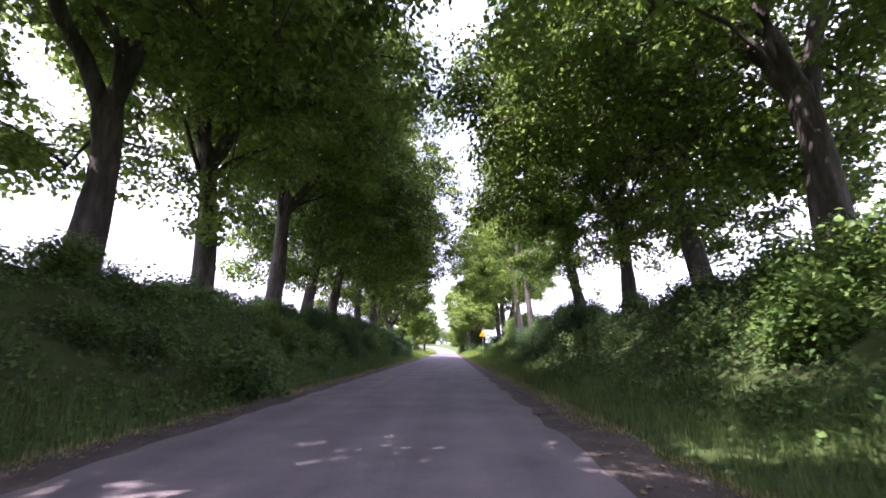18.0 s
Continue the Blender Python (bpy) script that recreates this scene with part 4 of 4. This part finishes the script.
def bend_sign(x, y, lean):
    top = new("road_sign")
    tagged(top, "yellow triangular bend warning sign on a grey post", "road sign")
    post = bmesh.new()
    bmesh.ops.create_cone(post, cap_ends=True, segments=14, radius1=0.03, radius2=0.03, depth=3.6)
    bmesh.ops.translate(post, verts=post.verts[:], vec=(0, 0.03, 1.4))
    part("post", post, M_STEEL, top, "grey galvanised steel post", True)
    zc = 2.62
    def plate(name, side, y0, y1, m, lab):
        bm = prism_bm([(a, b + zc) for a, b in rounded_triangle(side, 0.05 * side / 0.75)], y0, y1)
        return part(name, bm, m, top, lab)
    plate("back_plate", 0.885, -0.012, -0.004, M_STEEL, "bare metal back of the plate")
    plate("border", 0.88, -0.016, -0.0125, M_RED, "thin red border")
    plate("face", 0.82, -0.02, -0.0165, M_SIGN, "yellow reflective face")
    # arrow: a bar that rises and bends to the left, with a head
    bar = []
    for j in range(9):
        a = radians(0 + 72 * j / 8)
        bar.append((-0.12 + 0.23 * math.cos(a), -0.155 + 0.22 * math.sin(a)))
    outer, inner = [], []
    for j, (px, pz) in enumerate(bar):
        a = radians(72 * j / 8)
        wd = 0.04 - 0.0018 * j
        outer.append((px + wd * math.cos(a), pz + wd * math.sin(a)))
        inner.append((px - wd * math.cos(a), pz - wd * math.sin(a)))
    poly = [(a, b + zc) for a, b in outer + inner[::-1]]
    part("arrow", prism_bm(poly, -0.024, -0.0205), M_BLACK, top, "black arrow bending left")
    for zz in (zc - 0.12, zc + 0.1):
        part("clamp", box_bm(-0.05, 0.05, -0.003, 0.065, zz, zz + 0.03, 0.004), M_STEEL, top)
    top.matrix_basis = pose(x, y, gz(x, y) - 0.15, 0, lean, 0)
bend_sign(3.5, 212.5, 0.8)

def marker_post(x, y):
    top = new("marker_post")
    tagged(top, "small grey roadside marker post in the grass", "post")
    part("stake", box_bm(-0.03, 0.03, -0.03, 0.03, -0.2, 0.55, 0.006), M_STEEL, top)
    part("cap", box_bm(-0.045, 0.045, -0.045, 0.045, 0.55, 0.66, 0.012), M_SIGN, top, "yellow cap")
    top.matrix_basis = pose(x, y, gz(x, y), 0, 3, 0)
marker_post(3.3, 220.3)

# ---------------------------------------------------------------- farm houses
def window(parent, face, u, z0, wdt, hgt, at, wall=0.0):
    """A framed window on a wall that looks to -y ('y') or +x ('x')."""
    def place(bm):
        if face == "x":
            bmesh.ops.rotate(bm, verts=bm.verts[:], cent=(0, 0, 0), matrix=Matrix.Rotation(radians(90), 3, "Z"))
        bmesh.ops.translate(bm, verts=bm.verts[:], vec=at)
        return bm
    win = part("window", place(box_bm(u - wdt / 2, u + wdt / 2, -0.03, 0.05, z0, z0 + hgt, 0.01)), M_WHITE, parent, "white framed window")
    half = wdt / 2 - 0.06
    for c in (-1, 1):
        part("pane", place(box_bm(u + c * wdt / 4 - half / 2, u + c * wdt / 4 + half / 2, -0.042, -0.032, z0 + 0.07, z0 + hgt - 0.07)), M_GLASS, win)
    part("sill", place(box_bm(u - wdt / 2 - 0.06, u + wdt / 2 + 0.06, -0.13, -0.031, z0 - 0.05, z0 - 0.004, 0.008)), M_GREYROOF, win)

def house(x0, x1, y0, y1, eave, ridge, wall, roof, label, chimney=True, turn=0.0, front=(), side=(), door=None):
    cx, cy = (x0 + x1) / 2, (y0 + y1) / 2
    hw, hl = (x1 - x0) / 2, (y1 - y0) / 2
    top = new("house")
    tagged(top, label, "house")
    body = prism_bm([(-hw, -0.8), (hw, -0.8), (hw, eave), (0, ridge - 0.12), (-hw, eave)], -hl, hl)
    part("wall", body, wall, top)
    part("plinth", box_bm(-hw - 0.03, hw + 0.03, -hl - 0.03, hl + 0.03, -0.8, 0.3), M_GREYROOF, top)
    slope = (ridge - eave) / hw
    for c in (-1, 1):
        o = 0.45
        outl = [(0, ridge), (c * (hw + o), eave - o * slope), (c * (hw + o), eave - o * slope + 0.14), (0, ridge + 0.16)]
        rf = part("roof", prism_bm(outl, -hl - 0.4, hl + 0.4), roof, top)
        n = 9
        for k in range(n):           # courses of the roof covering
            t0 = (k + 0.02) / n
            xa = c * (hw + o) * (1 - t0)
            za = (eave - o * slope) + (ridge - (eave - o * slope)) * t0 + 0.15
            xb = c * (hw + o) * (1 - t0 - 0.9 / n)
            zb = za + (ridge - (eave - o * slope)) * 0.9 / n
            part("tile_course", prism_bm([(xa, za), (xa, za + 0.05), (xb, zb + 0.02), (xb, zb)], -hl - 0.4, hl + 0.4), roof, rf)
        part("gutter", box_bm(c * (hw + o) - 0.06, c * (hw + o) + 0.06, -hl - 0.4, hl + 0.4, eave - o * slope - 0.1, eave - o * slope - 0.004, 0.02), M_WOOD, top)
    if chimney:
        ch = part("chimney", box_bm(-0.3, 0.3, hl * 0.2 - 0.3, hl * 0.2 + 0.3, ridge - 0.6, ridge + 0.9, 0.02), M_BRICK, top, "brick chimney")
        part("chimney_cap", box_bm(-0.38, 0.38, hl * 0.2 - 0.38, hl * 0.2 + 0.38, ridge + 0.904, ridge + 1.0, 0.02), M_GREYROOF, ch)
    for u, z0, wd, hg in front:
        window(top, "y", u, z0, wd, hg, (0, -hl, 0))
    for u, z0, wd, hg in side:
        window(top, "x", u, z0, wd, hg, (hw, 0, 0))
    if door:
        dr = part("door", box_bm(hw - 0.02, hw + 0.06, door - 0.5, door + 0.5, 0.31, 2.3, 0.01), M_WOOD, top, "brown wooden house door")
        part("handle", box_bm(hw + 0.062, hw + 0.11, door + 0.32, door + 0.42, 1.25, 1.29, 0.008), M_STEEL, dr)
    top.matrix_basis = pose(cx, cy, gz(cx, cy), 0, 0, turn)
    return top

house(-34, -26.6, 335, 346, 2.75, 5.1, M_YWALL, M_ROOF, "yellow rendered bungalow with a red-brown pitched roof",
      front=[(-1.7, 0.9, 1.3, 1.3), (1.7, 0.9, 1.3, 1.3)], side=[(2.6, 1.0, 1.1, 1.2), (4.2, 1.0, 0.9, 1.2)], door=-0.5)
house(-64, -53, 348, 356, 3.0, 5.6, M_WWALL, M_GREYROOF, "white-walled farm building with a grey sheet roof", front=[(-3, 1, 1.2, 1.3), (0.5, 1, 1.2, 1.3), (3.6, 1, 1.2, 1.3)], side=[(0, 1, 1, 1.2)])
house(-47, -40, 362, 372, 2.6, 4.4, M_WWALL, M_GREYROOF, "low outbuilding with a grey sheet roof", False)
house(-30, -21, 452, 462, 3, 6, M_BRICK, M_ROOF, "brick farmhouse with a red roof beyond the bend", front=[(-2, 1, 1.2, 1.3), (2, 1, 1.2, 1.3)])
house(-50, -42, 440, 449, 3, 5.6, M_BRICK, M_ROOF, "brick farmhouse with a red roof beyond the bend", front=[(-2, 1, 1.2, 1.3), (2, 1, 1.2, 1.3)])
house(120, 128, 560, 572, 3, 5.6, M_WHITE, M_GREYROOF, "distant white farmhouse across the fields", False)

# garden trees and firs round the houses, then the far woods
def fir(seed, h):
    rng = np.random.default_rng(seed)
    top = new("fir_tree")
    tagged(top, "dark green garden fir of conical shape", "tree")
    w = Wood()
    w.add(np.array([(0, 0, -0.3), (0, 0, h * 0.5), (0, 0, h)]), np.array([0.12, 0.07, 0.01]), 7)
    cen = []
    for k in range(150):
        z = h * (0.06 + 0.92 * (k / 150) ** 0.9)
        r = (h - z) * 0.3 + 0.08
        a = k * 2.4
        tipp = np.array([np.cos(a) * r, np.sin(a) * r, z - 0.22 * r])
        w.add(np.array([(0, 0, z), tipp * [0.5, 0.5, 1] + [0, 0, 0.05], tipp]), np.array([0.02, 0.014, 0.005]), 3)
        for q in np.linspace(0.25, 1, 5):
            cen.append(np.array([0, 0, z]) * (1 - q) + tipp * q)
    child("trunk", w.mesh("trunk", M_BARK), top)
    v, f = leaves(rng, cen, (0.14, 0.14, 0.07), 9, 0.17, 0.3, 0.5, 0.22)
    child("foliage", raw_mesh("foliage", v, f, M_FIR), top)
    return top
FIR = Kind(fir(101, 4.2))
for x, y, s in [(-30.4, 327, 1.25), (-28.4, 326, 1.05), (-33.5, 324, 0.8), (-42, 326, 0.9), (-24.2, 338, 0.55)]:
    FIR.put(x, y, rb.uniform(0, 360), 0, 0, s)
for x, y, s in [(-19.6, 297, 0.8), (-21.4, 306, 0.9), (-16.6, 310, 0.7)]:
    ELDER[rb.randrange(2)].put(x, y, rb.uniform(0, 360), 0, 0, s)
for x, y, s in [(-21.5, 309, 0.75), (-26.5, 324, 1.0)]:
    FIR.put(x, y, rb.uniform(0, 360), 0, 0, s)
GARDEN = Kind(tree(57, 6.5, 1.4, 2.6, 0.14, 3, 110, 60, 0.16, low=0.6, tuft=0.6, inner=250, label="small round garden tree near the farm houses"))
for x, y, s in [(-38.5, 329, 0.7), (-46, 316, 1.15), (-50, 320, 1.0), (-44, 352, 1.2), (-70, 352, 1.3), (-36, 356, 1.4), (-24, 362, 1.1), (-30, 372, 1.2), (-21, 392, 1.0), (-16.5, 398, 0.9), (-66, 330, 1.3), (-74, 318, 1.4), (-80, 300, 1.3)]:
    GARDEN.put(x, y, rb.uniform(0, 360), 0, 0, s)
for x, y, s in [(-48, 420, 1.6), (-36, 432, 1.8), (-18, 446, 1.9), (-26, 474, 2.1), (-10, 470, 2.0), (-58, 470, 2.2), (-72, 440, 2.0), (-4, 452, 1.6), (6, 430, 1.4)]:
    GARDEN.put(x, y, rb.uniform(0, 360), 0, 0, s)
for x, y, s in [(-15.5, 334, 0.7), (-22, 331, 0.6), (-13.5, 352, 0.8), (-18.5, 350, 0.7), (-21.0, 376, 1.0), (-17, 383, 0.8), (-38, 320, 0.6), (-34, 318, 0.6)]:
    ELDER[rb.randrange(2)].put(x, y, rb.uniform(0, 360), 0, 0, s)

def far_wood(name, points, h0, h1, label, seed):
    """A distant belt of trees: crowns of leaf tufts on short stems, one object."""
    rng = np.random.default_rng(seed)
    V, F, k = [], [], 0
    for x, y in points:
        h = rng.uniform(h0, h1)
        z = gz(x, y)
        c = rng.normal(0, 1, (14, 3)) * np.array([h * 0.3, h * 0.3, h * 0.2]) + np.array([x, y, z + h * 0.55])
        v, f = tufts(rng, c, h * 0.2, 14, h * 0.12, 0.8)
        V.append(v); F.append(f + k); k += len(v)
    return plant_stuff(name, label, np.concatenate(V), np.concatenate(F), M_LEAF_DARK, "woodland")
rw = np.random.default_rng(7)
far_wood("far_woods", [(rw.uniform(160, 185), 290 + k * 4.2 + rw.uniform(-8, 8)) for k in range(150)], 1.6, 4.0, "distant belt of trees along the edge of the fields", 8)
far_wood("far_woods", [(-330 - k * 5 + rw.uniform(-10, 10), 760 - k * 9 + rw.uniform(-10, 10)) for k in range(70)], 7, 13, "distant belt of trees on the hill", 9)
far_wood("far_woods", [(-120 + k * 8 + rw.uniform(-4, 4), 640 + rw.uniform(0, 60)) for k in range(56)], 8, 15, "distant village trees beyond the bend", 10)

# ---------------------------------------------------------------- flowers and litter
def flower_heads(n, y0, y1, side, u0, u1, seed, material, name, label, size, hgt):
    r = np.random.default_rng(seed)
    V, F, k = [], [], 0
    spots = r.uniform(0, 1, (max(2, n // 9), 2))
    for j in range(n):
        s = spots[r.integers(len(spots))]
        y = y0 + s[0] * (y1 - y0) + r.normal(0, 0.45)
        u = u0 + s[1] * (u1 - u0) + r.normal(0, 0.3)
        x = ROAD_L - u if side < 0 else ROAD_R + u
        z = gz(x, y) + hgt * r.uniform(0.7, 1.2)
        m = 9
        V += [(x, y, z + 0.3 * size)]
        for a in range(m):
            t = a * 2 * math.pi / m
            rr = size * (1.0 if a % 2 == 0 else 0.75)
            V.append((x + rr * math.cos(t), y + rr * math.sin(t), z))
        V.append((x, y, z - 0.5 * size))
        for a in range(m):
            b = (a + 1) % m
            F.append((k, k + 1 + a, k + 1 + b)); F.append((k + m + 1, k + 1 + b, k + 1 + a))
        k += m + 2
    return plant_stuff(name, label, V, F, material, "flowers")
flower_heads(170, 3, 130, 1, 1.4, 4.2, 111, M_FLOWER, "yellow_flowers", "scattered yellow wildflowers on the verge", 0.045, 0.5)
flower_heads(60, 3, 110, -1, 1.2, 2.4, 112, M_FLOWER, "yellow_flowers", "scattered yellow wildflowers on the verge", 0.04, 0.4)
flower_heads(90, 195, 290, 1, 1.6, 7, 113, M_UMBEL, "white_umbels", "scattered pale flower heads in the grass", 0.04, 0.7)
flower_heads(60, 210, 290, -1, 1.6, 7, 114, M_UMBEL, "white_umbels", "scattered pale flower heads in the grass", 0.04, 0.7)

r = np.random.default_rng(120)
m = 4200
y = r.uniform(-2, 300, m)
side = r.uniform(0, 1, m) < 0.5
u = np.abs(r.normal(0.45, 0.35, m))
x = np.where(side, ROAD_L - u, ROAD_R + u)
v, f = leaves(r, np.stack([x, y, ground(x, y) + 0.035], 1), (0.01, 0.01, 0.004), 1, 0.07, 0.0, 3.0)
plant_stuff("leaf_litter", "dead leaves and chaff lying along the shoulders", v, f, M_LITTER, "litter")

§ §

## Your objective:
Leave out the pictures. Transcribe only the lines above, from the first through the one that contains "marker_post(3.3, 220.3)".

## Result:
18.0 s
Continue the Blender Python (bpy) script that recreates this scene with part 4 of 4. This part finishes the script.
def bend_sign(x, y, lean):
    top = new("road_sign")
    tagged(top, "yellow triangular bend warning sign on a grey post", "road sign")
    post = bmesh.new()
    bmesh.ops.create_cone(post, cap_ends=True, segments=14, radius1=0.03, radius2=0.03, depth=3.6)
    bmesh.ops.translate(post, verts=post.verts[:], vec=(0, 0.03, 1.4))
    part("post", post, M_STEEL, top, "grey galvanised steel post", True)
    zc = 2.62
    def plate(name, side, y0, y1, m, lab):
        bm = prism_bm([(a, b + zc) for a, b in rounded_triangle(side, 0.05 * side / 0.75)], y0, y1)
        return part(name, bm, m, top, lab)
    plate("back_plate", 0.885, -0.012, -0.004, M_STEEL, "bare metal back of the plate")
    plate("border", 0.88, -0.016, -0.0125, M_RED, "thin red border")
    plate("face", 0.82, -0.02, -0.0165, M_SIGN, "yellow reflective face")
    # arrow: a bar that rises and bends to the left, with a head
    bar = []
    for j in range(9):
        a = radians(0 + 72 * j / 8)
        bar.append((-0.12 + 0.23 * math.cos(a), -0.155 + 0.22 * math.sin(a)))
    outer, inner = [], []
    for j, (px, pz) in enumerate(bar):
        a = radians(72 * j / 8)
        wd = 0.04 - 0.0018 * j
        outer.append((px + wd * math.cos(a), pz + wd * math.sin(a)))
        inner.append((px - wd * math.cos(a), pz - wd * math.sin(a)))
    poly = [(a, b + zc) for a, b in outer + inner[::-1]]
    part("arrow", prism_bm(poly, -0.024, -0.0205), M_BLACK, top, "black arrow bending left")
    for zz in (zc - 0.12, zc + 0.1):
        part("clamp", box_bm(-0.05, 0.05, -0.003, 0.065, zz, zz + 0.03, 0.004), M_STEEL, top)
    top.matrix_basis = pose(x, y, gz(x, y) - 0.15, 0, lean, 0)
bend_sign(3.5, 212.5, 0.8)

def marker_post(x, y):
    top = new("marker_post")
    tagged(top, "small grey roadside marker post in the grass", "post")
    part("stake", box_bm(-0.03, 0.03, -0.03, 0.03, -0.2, 0.55, 0.006), M_STEEL, top)
    part("cap", box_bm(-0.045, 0.045, -0.045, 0.045, 0.55, 0.66, 0.012), M_SIGN, top, "yellow cap")
    top.matrix_basis = pose(x, y, gz(x, y), 0, 3, 0)
marker_post(3.3, 220.3)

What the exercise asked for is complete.